━━━━━ Provided material

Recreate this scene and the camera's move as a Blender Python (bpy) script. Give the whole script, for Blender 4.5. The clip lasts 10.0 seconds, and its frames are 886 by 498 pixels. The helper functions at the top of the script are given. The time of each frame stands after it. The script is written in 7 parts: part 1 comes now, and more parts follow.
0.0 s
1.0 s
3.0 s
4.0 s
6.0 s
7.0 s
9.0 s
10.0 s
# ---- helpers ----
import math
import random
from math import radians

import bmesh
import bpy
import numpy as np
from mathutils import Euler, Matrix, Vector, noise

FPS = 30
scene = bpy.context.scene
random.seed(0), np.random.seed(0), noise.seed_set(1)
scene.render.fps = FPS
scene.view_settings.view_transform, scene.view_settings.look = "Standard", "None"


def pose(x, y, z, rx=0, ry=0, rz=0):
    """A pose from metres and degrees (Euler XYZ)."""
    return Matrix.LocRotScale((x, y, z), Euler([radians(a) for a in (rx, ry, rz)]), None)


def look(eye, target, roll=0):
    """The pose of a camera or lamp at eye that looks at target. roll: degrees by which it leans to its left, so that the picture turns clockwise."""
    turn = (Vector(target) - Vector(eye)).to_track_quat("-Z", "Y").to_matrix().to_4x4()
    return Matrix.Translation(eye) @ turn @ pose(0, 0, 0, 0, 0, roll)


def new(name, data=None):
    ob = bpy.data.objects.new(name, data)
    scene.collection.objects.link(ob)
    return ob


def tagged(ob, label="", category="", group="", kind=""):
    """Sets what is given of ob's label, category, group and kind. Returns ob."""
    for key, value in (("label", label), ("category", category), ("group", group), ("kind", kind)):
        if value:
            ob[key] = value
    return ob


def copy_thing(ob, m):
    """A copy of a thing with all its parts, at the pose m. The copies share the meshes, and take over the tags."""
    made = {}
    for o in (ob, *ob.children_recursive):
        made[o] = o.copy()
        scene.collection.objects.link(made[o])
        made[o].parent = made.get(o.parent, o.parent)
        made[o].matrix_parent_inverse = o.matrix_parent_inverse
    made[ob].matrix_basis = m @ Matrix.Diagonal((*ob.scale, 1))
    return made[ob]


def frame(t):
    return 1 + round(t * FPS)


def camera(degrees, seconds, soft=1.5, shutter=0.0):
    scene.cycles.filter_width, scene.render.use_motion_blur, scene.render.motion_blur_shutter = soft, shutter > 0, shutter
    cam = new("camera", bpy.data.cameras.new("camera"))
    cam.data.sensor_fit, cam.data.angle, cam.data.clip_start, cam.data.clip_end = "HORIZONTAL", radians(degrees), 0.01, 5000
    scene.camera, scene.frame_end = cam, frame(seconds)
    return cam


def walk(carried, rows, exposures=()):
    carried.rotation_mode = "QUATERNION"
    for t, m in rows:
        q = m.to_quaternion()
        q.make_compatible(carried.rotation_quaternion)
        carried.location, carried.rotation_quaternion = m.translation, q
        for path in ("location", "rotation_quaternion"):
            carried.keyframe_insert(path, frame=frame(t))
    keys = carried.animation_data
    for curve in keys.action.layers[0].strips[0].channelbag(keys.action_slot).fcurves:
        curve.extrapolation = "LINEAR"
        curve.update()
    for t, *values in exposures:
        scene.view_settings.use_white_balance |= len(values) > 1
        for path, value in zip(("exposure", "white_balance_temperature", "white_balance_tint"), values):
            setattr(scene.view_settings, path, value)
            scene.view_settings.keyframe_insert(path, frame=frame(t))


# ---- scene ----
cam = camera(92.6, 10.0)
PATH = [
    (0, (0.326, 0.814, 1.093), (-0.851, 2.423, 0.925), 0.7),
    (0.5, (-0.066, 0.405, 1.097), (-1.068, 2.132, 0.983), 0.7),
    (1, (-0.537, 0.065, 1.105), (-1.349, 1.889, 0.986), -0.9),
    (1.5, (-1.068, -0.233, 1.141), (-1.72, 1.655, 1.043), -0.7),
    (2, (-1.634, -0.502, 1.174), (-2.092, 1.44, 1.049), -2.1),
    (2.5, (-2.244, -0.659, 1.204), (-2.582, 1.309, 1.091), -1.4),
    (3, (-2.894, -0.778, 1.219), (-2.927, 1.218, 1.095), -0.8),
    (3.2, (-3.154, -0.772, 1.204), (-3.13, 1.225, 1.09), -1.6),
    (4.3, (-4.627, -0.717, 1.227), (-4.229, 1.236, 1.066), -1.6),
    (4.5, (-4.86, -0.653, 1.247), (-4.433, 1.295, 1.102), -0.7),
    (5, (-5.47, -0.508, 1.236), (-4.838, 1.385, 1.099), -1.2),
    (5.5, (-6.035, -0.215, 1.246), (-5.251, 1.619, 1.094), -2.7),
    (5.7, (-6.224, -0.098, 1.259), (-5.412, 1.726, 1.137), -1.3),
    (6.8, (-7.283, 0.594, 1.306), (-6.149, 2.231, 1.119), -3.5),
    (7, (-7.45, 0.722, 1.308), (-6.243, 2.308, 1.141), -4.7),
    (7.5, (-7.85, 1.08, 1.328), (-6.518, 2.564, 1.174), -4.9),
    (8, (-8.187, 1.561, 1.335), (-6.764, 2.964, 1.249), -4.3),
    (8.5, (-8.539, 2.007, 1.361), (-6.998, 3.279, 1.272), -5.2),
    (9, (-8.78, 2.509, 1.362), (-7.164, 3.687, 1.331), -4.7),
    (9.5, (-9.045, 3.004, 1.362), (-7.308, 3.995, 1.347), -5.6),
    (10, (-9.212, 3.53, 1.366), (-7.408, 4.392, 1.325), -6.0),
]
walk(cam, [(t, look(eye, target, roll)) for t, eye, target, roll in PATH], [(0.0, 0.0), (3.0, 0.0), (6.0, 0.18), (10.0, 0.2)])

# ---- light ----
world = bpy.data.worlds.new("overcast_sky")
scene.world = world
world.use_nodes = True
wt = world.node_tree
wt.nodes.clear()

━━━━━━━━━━

> Direction
Take the listing above and write it out again exactly.

> Result of the task
Recreate this scene and the camera's move as a Blender Python (bpy) script. Give the whole script, for Blender 4.5. The clip lasts 10.0 seconds, and its frames are 886 by 498 pixels. The helper functions at the top of the script are given. The time of each frame stands after it. The script is written in 7 parts: part 1 comes now, and more parts follow.
0.0 s
1.0 s
3.0 s
4.0 s
6.0 s
7.0 s
9.0 s
10.0 s
# ---- helpers ----
import math
import random
from math import radians

import bmesh
import bpy
import numpy as np
from mathutils import Euler, Matrix, Vector, noise

FPS = 30
scene = bpy.context.scene
random.seed(0), np.random.seed(0), noise.seed_set(1)
scene.render.fps = FPS
scene.view_settings.view_transform, scene.view_settings.look = "Standard", "None"


def pose(x, y, z, rx=0, ry=0, rz=0):
    """A pose from metres and degrees (Euler XYZ)."""
    return Matrix.LocRotScale((x, y, z), Euler([radians(a) for a in (rx, ry, rz)]), None)


def look(eye, target, roll=0):
    """The pose of a camera or lamp at eye that looks at target. roll: degrees by which it leans to its left, so that the picture turns clockwise."""
    turn = (Vector(target) - Vector(eye)).to_track_quat("-Z", "Y").to_matrix().to_4x4()
    return Matrix.Translation(eye) @ turn @ pose(0, 0, 0, 0, 0, roll)


def new(name, data=None):
    ob = bpy.data.objects.new(name, data)
    scene.collection.objects.link(ob)
    return ob


def tagged(ob, label="", category="", group="", kind=""):
    """Sets what is given of ob's label, category, group and kind. Returns ob."""
    for key, value in (("label", label), ("category", category), ("group", group), ("kind", kind)):
        if value:
            ob[key] = value
    return ob


def copy_thing(ob, m):
    """A copy of a thing with all its parts, at the pose m. The copies share the meshes, and take over the tags."""
    made = {}
    for o in (ob, *ob.children_recursive):
        made[o] = o.copy()
        scene.collection.objects.link(made[o])
        made[o].parent = made.get(o.parent, o.parent)
        made[o].matrix_parent_inverse = o.matrix_parent_inverse
    made[ob].matrix_basis = m @ Matrix.Diagonal((*ob.scale, 1))
    return made[ob]


def frame(t):
    return 1 + round(t * FPS)


def camera(degrees, seconds, soft=1.5, shutter=0.0):
    scene.cycles.filter_width, scene.render.use_motion_blur, scene.render.motion_blur_shutter = soft, shutter > 0, shutter
    cam = new("camera", bpy.data.cameras.new("camera"))
    cam.data.sensor_fit, cam.data.angle, cam.data.clip_start, cam.data.clip_end = "HORIZONTAL", radians(degrees), 0.01, 5000
    scene.camera, scene.frame_end = cam, frame(seconds)
    return cam


def walk(carried, rows, exposures=()):
    carried.rotation_mode = "QUATERNION"
    for t, m in rows:
        q = m.to_quaternion()
        q.make_compatible(carried.rotation_quaternion)
        carried.location, carried.rotation_quaternion = m.translation, q
        for path in ("location", "rotation_quaternion"):
            carried.keyframe_insert(path, frame=frame(t))
    keys = carried.animation_data
    for curve in keys.action.layers[0].strips[0].channelbag(keys.action_slot).fcurves:
        curve.extrapolation = "LINEAR"
        curve.update()
    for t, *values in exposures:
        scene.view_settings.use_white_balance |= len(values) > 1
        for path, value in zip(("exposure", "white_balance_temperature", "white_balance_tint"), values):
            setattr(scene.view_settings, path, value)
            scene.view_settings.keyframe_insert(path, frame=frame(t))


# ---- scene ----
cam = camera(92.6, 10.0)
PATH = [
    (0, (0.326, 0.814, 1.093), (-0.851, 2.423, 0.925), 0.7),
    (0.5, (-0.066, 0.405, 1.097), (-1.068, 2.132, 0.983), 0.7),
    (1, (-0.537, 0.065, 1.105), (-1.349, 1.889, 0.986), -0.9),
    (1.5, (-1.068, -0.233, 1.141), (-1.72, 1.655, 1.043), -0.7),
    (2, (-1.634, -0.502, 1.174), (-2.092, 1.44, 1.049), -2.1),
    (2.5, (-2.244, -0.659, 1.204), (-2.582, 1.309, 1.091), -1.4),
    (3, (-2.894, -0.778, 1.219), (-2.927, 1.218, 1.095), -0.8),
    (3.2, (-3.154, -0.772, 1.204), (-3.13, 1.225, 1.09), -1.6),
    (4.3, (-4.627, -0.717, 1.227), (-4.229, 1.236, 1.066), -1.6),
    (4.5, (-4.86, -0.653, 1.247), (-4.433, 1.295, 1.102), -0.7),
    (5, (-5.47, -0.508, 1.236), (-4.838, 1.385, 1.099), -1.2),
    (5.5, (-6.035, -0.215, 1.246), (-5.251, 1.619, 1.094), -2.7),
    (5.7, (-6.224, -0.098, 1.259), (-5.412, 1.726, 1.137), -1.3),
    (6.8, (-7.283, 0.594, 1.306), (-6.149, 2.231, 1.119), -3.5),
    (7, (-7.45, 0.722, 1.308), (-6.243, 2.308, 1.141), -4.7),
    (7.5, (-7.85, 1.08, 1.328), (-6.518, 2.564, 1.174), -4.9),
    (8, (-8.187, 1.561, 1.335), (-6.764, 2.964, 1.249), -4.3),
    (8.5, (-8.539, 2.007, 1.361), (-6.998, 3.279, 1.272), -5.2),
    (9, (-8.78, 2.509, 1.362), (-7.164, 3.687, 1.331), -4.7),
    (9.5, (-9.045, 3.004, 1.362), (-7.308, 3.995, 1.347), -5.6),
    (10, (-9.212, 3.53, 1.366), (-7.408, 4.392, 1.325), -6.0),
]
walk(cam, [(t, look(eye, target, roll)) for t, eye, target, roll in PATH], [(0.0, 0.0), (3.0, 0.0), (6.0, 0.18), (10.0, 0.2)])

# ---- light ----
world = bpy.data.worlds.new("overcast_sky")
scene.world = world
world.use_nodes = True
wt = world.node_tree
wt.nodes.clear()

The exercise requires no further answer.